Northern Saskatchewan has the largest high-grade uranium deposits in the world. This region is the source of almost a quarter of the world's uranium supply for electrical generation.

Provincial and federal agencies establish the rules and regulate the performance of uranium mines. In addition, uranium mining in northern Saskatchewan is monitored by the Northern Saskatchewan Environmental Quality Committee (NSEQC). The committee was established by the province in 1995, after a Joint Federal-Provincial Panel recommended local residents have more input into decisions about uranium mines.

Over the years, the NSEQC has become an informed and trusted voice. The committee enables northerners to:

  • learn more about uranium mining activities; 
  • see first-hand the environmental and public protection measures being employed by mines; 
  • provide northern perspectives on developments; and
  • hear about the socio-economic benefits being gained.

NSEQC’s Work

The committee acts as a bridge between northerners, government and the uranium mining industry. NSEQC does not have regulatory responsibilities. It is structured to provide a forum that ensures consideration of northerners’ interests and recommendations about how uranium development occurs in northern Saskatchewan.

NSEQC provides early feedback to industry and input into both provincial and federal regulators’ decisions concerning uranium mining in our province.

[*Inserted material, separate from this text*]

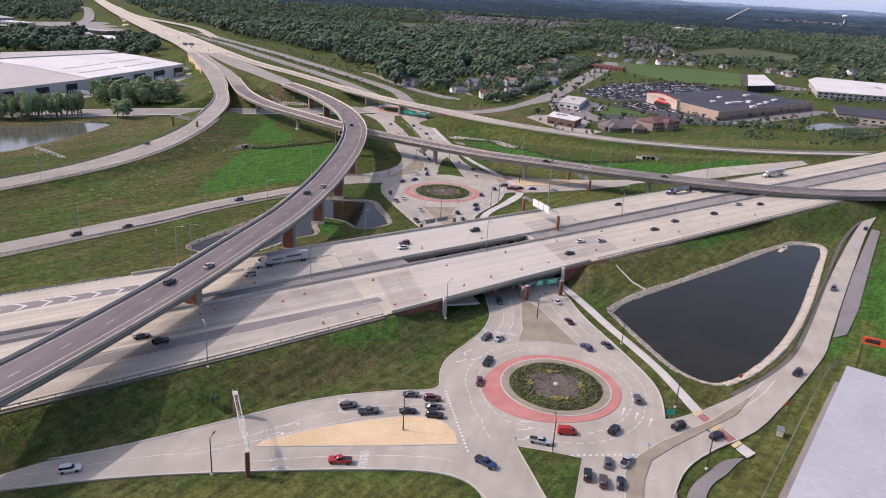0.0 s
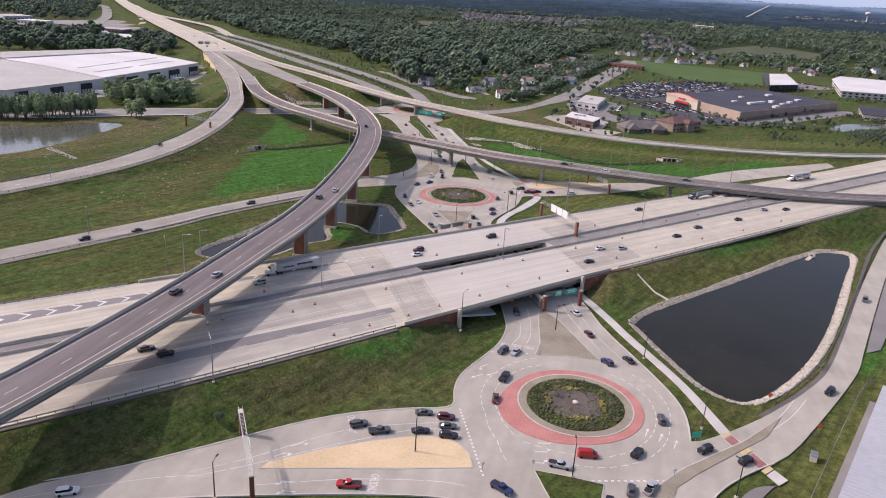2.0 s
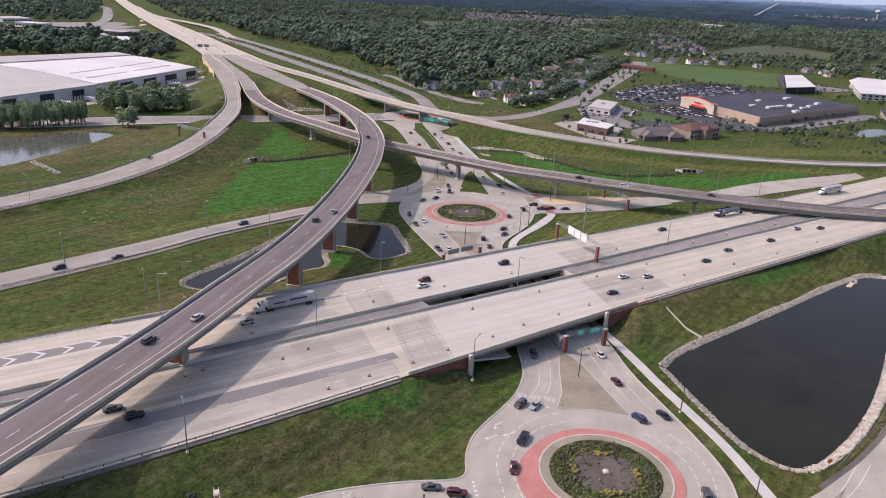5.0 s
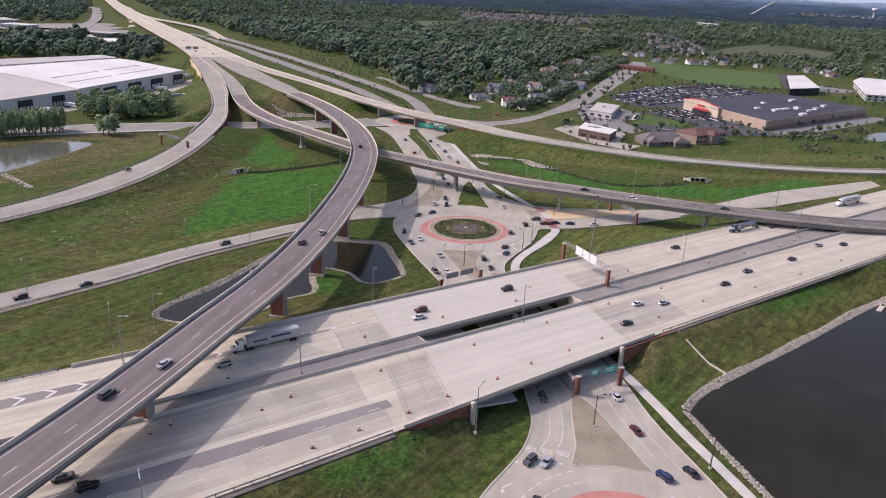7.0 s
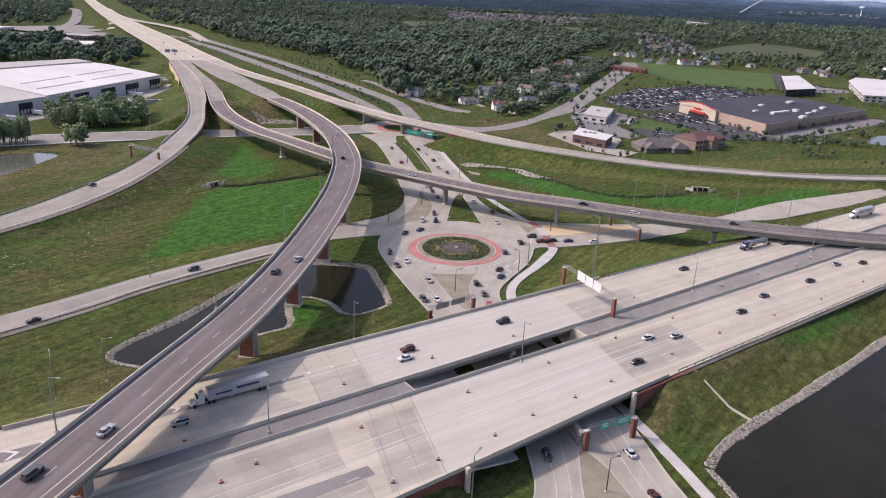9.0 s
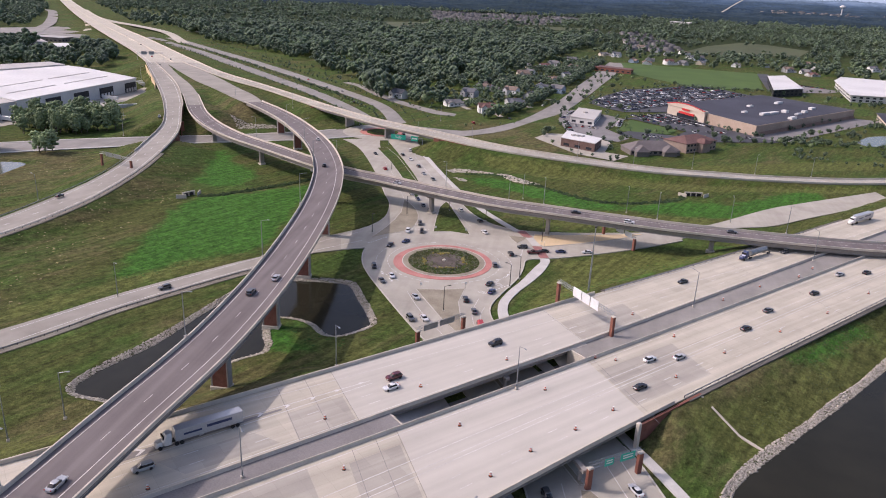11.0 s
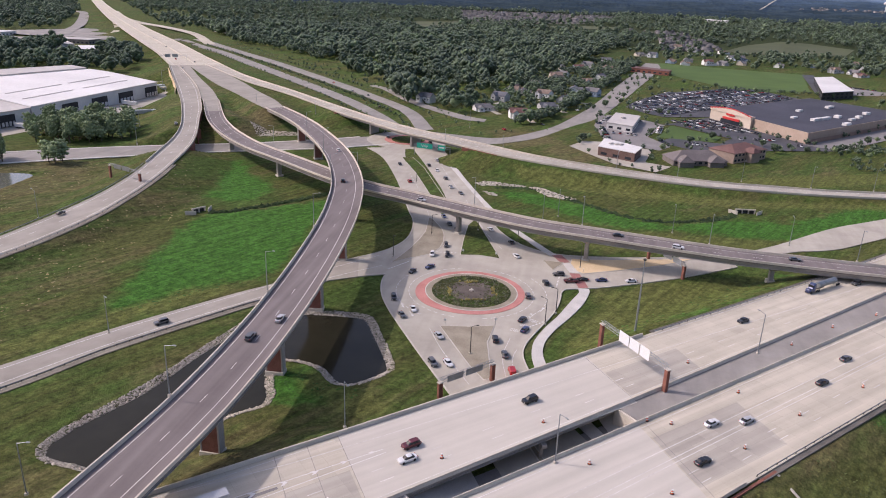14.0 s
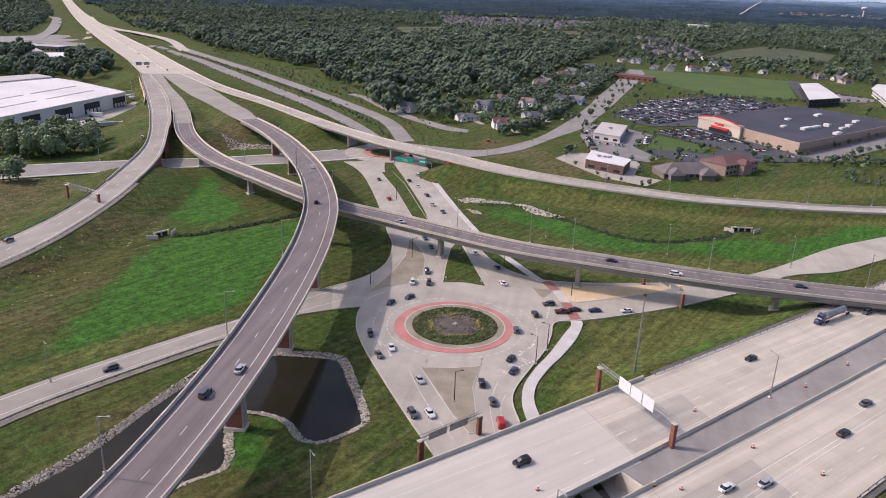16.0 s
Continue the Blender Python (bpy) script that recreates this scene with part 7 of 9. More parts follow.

It also provides a community voice in other development initiatives where northern engagement is desired.

To learn more about their work, please read this fact sheet about their mandate, vision, mission and authority or their latest NSEQC Annual Report to Communities.

NSEQC’s Structure

The NSEQC has representatives from a majority of the northern municipal and First Nation communities located in the Northern Saskatchewan Administration District, as shown on this map.

Two provincial government staff, based in the North, manage the NSEQC’s operations and make arrangements for committee members. They also help the committee develop written and verbal presentations for environmental assessments and licensing hearings.

In addition, the Northern Mines Monitoring Secretariat (NMMS) provides technical and scientific assistance to the NSEQC while uranium companies and other natural resource developers offer in-kind assistance to the committee. This includes making scientific staff available, travel arrangements, site tours, workshops, and conferences.

Northern Mines Monitoring Secretariat 

The NMMS is an inter-ministerial committee chaired by the Ministry of Government Relations. The Secretariat includes several provincial ministries that regulate and/or support the uranium industry. They manage a variety of programs pertaining to:

  • the protection of the environment and workers
  • water quality
  • training
  • employment
  • health monitoring
  • rental of Crown land
  • allocation of mineral resources

The NMMS also has representation from the Canadian Nuclear Safety Commission, the body that regulates the nuclear industry across Canada.